BWW Reviews: Elegant Heiress at Pasadena Playhouse
by Ruth Goetz and Augustus Goetz
directed by Damaso Rodriguez
through May 20
Upon seeing The Heiress, based on Henry James' novel Washington Square, one is transported to a distant world. If middle-class values existed, they were certainly not recognized by the inhabitants of 1850 Washington Square, where members of the elitist branch of society insisted on being surrounded by only wealth and privilege. When poor Morris Townsend (Steve Coombs) asks for the hand in marriage of plain, rich Catherine Sloper (Heather Tom), he is branded a fortune hunter and shunned by her uncontrollably cruel father Dr. Austin Sloper (Richard Chamberlain). Now in a most stunning revival at the Pasadena Playhouse under the elaborate direction of Damaso Rodriguez, a stellar cast deliver the goods and bring fresh meaning to The Heiress.

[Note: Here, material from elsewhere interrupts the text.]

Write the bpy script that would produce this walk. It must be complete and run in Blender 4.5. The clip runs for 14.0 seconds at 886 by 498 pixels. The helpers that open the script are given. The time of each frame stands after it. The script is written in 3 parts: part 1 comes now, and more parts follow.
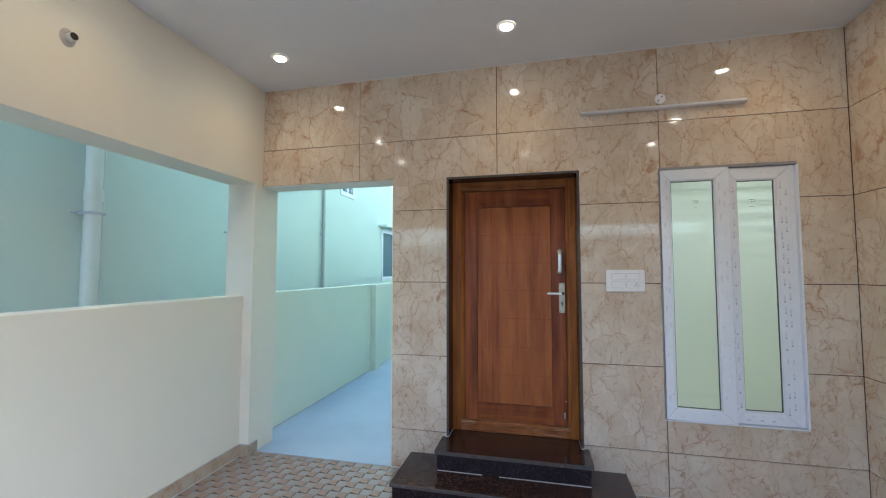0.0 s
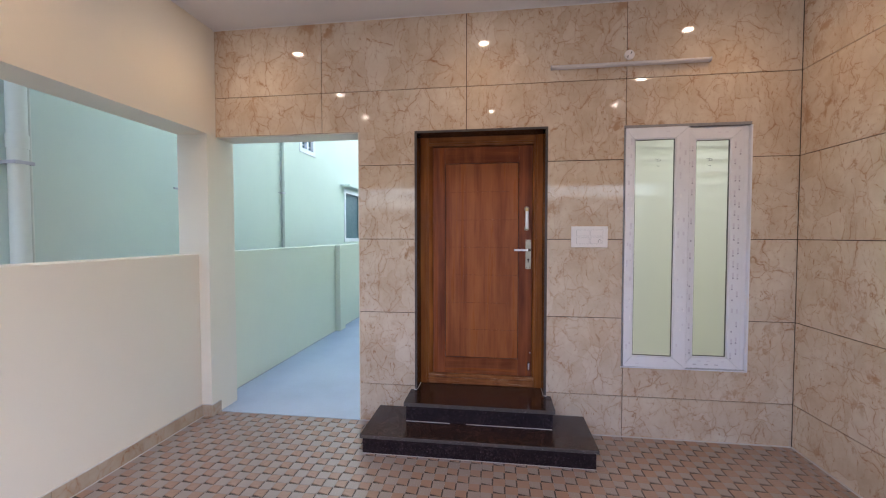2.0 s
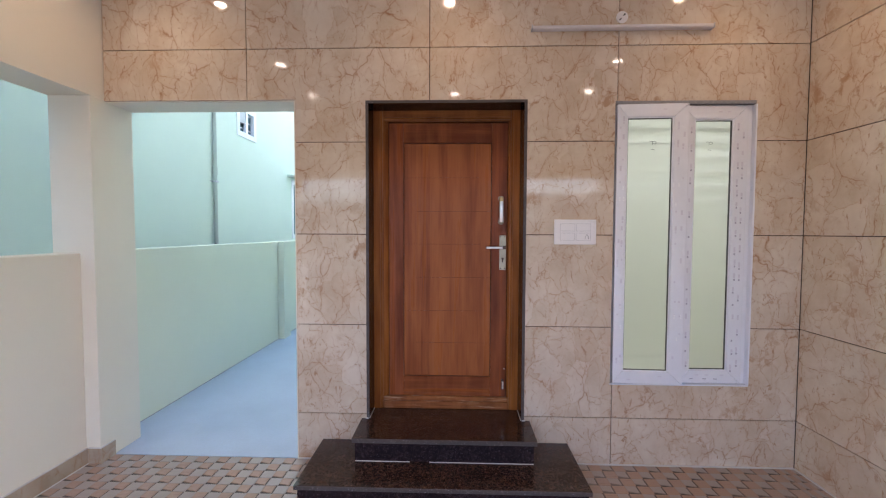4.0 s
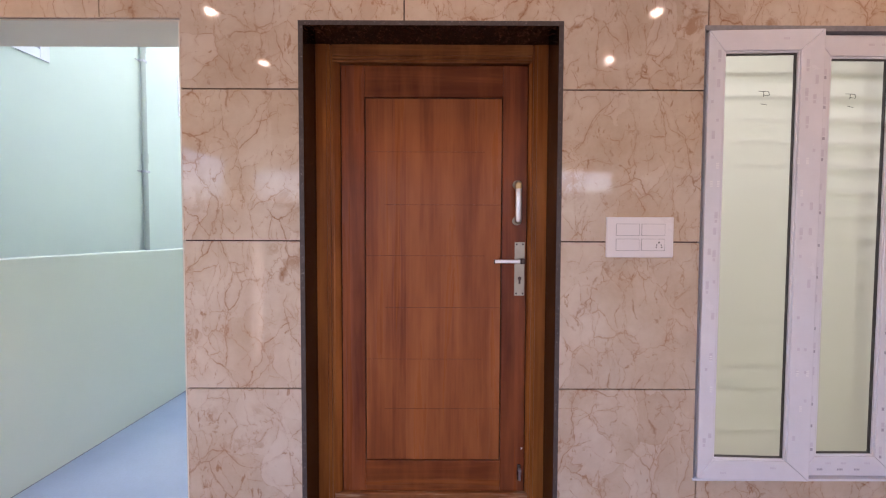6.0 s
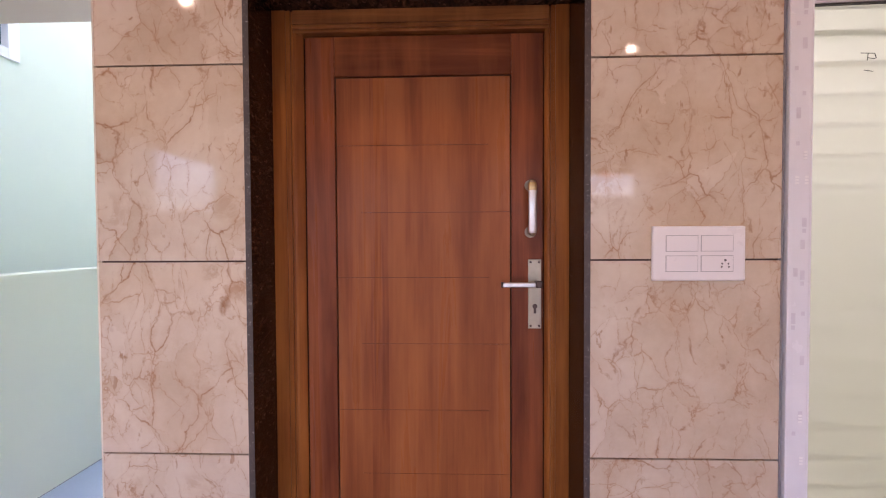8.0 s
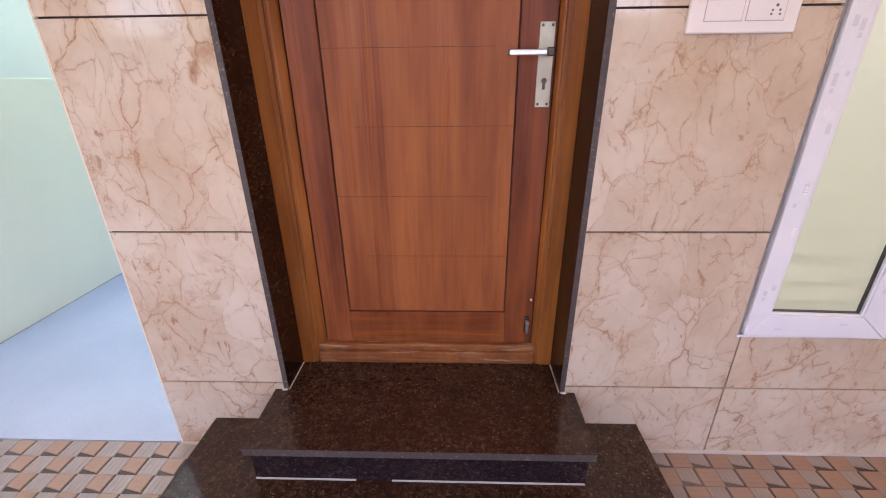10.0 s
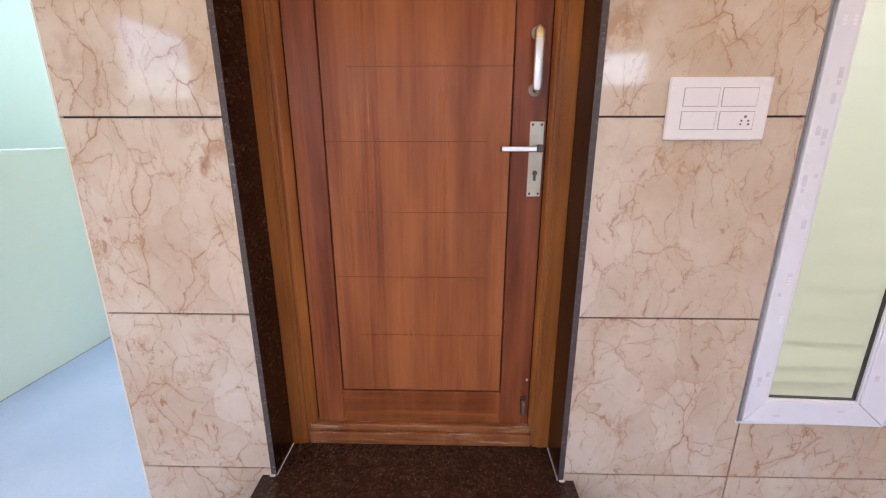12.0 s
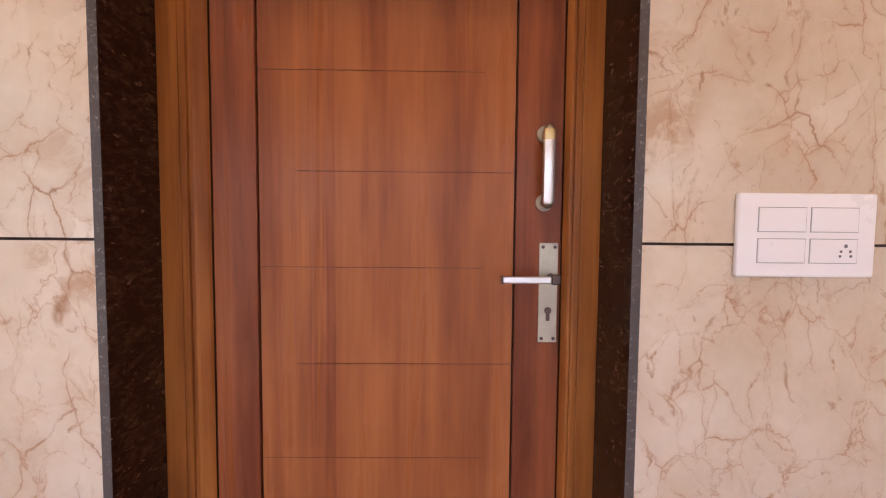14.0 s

It is difficult to look honestly at a classic play and value its universality without thinking "dated". Set in the 19th century, The Heiress is a glimpse at a world that no longer exists but whose snobbery and old-fashioned conceptions of individual self-worth are still held by many two centuries later. How often does a father or mother chastise a child for not living up to their potential! And ever so detrimental to the emotional well being of that child! Dr. Sloper cannot stand the fact that his wife died because of daughter Catherine's difficult birth - he blames her for it - and constantly berates her, as she is trying desperately to win his favor and love. This kind of paternal abuse is as evil and vile as the physical kind, perhaps greater, leaving the victim without any sense of pride. Then there is the self-proclaimed love of mercenary Morris Townsend, who, despite his charms, interpreted as false or otherwise, has managed to make Catherine feel finally alive...and somewhat loved, even if it is not completely. As she herself proclaims at one point, it is certainly better than the attention she has been getting.